DATA FOR THIS TASK
** Start **
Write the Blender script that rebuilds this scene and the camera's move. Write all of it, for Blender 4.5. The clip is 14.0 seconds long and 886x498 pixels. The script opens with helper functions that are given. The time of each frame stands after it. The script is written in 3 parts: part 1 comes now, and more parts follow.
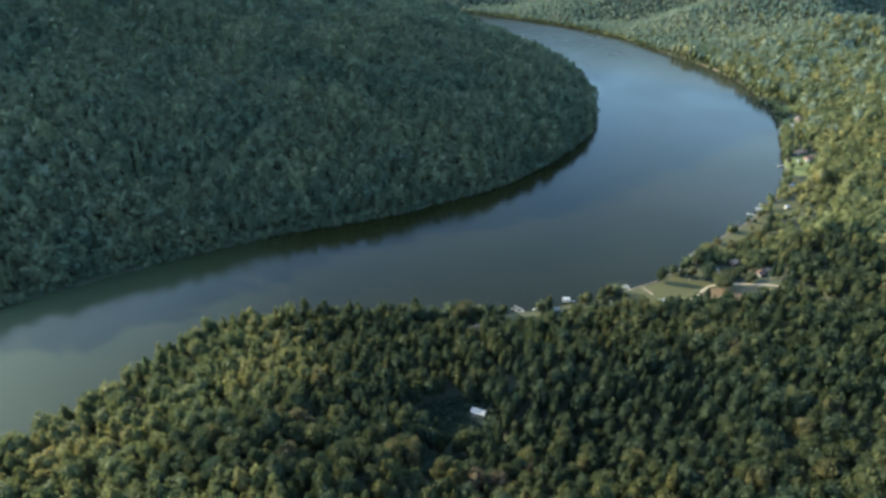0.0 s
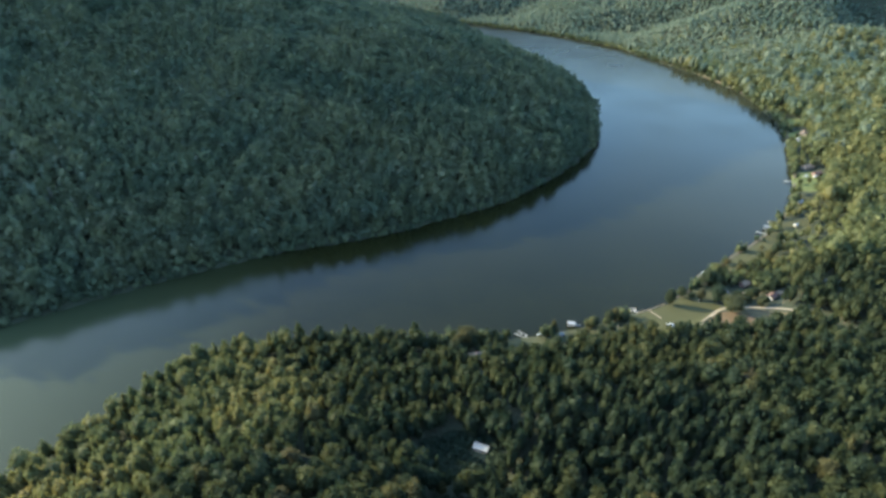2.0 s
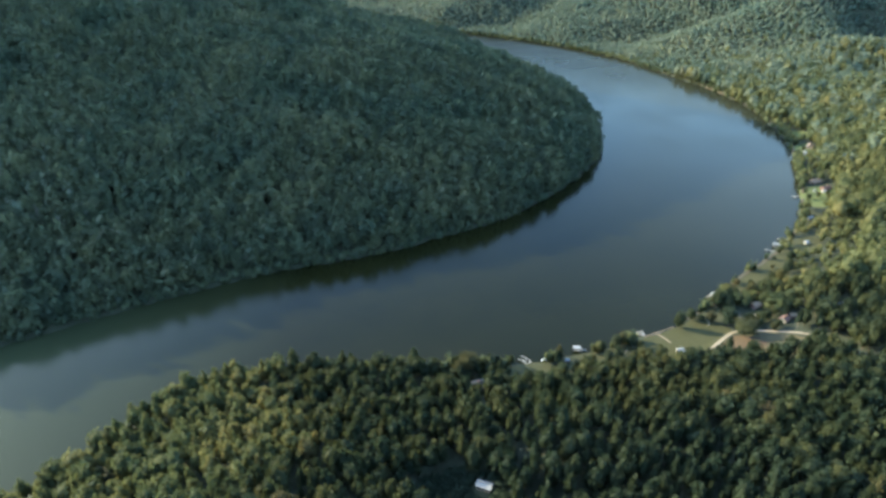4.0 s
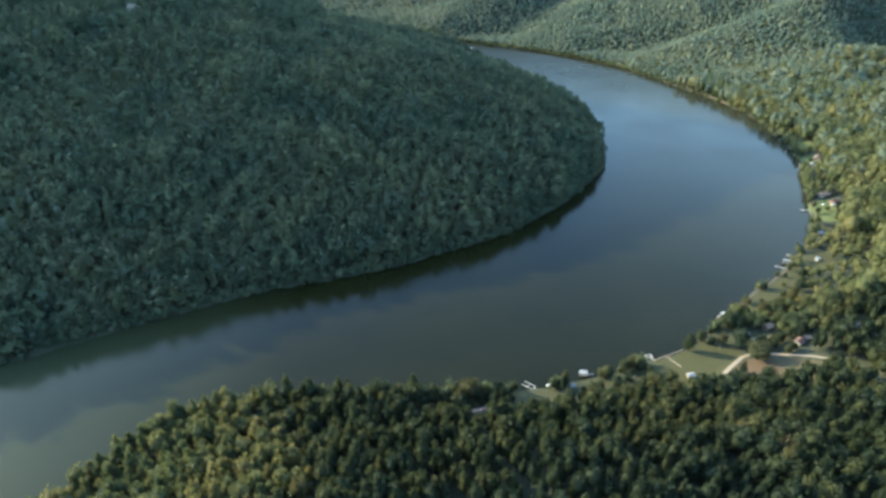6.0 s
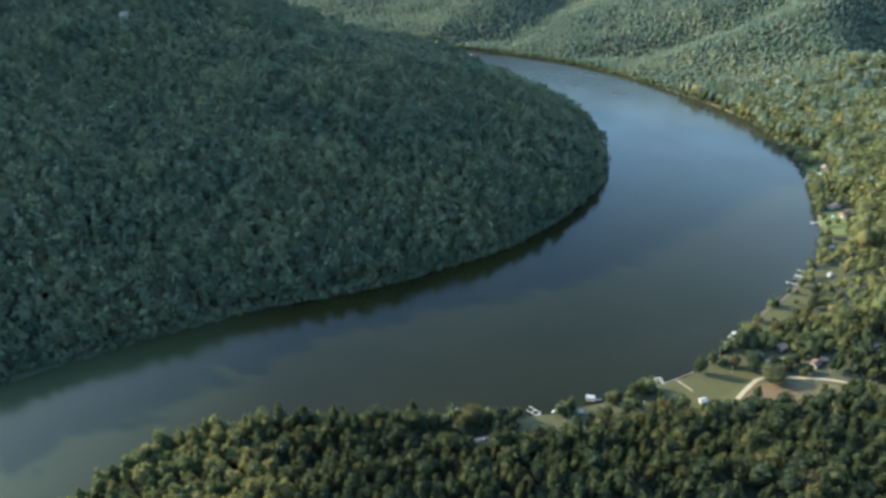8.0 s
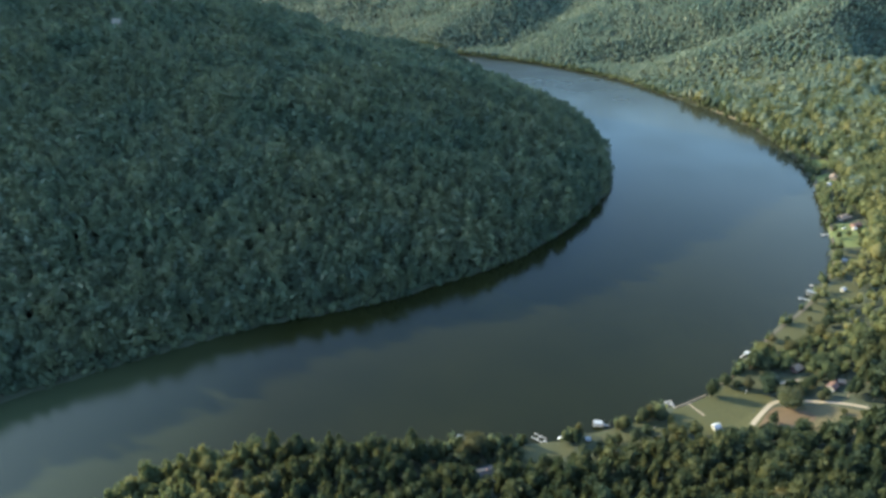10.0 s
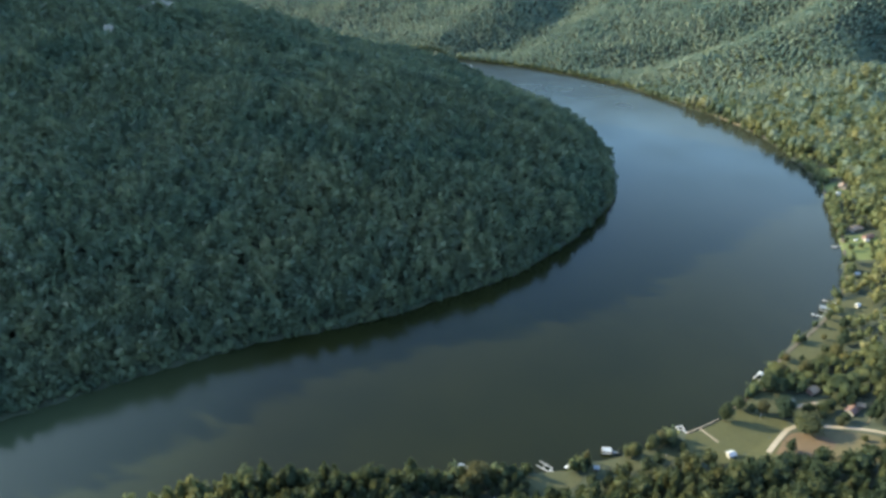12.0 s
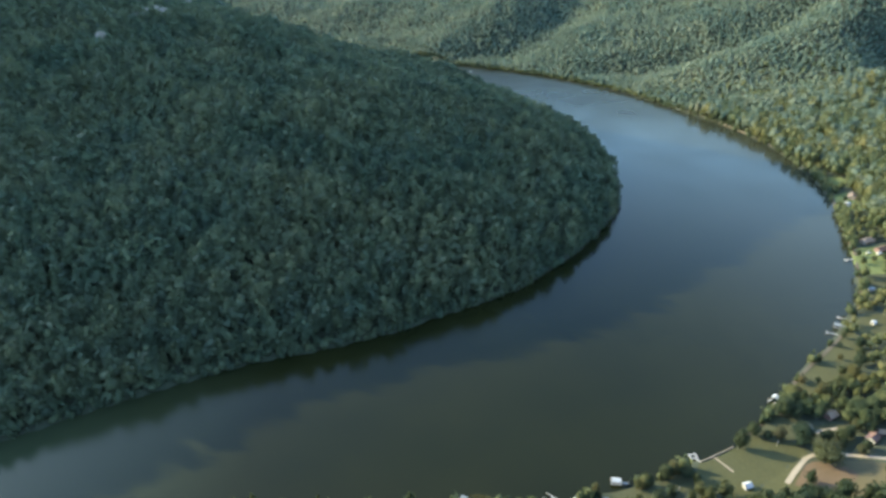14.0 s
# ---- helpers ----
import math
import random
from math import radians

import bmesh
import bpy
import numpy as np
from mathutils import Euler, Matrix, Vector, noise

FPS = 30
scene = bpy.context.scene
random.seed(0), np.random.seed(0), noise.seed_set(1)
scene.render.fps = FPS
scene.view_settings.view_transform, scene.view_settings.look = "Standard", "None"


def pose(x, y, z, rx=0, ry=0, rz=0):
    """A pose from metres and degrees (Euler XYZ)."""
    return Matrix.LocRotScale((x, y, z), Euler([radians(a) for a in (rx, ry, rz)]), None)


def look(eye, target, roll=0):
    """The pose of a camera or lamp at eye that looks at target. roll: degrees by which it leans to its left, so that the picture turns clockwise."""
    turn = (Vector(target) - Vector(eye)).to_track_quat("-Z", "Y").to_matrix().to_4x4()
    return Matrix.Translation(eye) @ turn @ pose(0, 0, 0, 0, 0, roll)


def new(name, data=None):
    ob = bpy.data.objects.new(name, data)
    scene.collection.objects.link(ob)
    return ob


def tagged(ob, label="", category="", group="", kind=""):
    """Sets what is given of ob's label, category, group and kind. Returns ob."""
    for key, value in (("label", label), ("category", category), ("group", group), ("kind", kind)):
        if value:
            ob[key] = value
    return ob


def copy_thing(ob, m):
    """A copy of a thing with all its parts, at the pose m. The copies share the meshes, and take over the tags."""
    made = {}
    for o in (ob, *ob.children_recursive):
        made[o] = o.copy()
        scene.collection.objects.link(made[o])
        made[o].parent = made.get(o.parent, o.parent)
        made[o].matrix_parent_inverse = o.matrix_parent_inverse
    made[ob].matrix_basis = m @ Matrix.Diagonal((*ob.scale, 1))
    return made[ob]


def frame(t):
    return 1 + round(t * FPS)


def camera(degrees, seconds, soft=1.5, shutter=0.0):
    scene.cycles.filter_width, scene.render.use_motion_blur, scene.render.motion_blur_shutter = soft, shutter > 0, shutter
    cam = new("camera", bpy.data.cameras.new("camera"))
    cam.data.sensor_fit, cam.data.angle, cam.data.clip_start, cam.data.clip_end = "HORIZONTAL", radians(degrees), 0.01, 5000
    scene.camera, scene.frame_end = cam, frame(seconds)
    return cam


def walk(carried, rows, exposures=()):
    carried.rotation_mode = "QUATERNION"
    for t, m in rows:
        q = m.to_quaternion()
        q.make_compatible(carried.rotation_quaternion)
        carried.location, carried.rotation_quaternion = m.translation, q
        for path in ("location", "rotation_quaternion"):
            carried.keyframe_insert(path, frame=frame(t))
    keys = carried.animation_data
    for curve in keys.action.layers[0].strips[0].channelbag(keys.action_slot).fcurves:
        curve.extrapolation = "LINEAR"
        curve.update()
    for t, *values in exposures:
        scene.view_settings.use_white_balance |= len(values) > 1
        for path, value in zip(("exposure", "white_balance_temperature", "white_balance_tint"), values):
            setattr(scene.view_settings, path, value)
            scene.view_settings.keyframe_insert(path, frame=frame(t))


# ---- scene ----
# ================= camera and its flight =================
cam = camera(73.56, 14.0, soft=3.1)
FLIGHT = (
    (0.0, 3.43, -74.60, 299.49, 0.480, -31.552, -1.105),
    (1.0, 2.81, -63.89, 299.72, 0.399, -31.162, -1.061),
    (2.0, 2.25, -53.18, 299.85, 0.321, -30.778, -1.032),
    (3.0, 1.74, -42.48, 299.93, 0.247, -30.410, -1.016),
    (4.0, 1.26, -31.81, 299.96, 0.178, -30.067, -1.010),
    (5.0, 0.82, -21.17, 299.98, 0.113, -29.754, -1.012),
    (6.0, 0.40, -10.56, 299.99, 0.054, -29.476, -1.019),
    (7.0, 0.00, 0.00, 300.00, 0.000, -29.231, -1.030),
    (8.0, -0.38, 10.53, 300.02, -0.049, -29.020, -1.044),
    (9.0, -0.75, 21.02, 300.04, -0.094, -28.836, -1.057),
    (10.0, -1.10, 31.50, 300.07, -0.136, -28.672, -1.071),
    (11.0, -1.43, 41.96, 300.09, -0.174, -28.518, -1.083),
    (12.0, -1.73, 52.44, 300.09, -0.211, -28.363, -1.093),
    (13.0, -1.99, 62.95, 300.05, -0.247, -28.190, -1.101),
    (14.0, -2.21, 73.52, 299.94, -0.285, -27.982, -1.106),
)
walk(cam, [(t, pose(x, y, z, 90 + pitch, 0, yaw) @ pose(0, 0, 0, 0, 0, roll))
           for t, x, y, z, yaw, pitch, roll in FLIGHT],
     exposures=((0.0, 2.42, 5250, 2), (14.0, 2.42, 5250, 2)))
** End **
** Start **
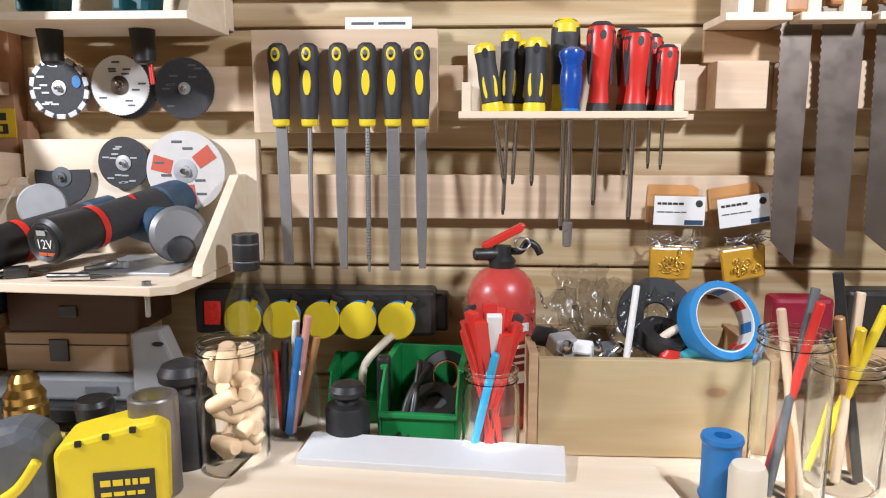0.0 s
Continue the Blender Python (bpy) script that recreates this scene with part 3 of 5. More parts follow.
** End **
** Start **
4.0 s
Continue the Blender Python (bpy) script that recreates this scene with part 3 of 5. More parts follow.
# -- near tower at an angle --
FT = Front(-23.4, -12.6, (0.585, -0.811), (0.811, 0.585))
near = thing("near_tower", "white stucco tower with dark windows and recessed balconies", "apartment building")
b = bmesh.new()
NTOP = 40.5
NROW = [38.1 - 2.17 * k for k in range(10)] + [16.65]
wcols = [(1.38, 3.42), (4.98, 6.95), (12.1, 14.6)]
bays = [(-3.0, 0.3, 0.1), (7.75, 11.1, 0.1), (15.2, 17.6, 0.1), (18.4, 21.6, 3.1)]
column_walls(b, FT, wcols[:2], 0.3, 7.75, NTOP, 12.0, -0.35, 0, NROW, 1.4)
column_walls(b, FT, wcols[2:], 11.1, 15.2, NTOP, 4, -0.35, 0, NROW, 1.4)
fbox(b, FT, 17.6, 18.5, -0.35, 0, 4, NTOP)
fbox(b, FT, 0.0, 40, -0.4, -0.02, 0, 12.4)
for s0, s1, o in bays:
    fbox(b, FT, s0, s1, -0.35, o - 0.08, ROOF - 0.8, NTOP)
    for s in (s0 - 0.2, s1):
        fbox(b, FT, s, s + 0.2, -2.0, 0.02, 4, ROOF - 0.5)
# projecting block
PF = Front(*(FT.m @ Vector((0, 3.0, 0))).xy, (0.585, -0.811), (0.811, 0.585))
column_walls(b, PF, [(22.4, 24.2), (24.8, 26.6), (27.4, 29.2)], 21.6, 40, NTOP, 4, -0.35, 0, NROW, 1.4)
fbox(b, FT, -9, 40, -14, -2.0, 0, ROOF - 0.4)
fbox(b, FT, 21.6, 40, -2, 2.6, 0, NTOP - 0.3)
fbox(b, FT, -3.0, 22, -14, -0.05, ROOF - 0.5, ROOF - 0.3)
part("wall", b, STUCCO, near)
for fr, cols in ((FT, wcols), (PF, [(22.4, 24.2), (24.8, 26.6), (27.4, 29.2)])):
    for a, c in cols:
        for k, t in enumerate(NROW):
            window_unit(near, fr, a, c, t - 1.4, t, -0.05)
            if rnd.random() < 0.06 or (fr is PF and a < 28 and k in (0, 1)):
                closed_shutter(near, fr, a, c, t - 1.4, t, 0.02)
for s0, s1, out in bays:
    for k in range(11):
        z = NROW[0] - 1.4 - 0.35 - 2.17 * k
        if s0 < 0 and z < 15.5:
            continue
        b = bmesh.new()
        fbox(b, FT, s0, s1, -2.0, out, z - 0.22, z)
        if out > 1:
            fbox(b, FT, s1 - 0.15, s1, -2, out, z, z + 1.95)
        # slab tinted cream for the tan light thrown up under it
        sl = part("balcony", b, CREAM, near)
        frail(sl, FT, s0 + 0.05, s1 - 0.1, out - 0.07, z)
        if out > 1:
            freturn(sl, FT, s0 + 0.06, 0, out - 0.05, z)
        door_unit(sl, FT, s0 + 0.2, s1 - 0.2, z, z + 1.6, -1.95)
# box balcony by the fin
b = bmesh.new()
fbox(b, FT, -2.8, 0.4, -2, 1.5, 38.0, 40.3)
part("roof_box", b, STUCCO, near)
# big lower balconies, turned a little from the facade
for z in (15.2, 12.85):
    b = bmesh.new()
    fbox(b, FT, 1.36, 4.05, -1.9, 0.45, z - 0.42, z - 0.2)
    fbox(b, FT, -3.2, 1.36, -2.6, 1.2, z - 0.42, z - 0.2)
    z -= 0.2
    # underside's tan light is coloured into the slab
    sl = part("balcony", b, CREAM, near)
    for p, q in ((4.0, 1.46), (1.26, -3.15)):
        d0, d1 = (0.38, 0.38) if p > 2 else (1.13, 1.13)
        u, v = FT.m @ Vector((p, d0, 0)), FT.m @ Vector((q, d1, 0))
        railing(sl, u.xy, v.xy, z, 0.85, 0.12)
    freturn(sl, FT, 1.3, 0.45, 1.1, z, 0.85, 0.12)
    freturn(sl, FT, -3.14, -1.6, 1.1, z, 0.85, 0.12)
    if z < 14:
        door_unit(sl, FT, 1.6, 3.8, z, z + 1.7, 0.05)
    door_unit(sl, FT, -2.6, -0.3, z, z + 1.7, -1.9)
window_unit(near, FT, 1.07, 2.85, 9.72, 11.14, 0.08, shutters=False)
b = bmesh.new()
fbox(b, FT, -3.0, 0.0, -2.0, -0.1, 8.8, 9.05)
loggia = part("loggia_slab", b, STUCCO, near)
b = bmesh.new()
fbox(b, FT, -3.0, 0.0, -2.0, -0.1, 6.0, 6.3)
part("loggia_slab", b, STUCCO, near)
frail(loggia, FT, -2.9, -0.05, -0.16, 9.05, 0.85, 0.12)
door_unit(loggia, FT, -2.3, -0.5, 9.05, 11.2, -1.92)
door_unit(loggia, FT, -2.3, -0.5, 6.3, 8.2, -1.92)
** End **
TASK DETAILS
Look through the material above and pick out each line holding the word "Euler".

OUTPUT FOR THIS EXERCISE
from mathutils import Euler, Matrix, Vector, noise
    """A pose from metres and degrees (Euler XYZ)."""
    return Matrix.LocRotScale((x, y, z), Euler([radians(a) for a in (rx, ry, rz)]), None)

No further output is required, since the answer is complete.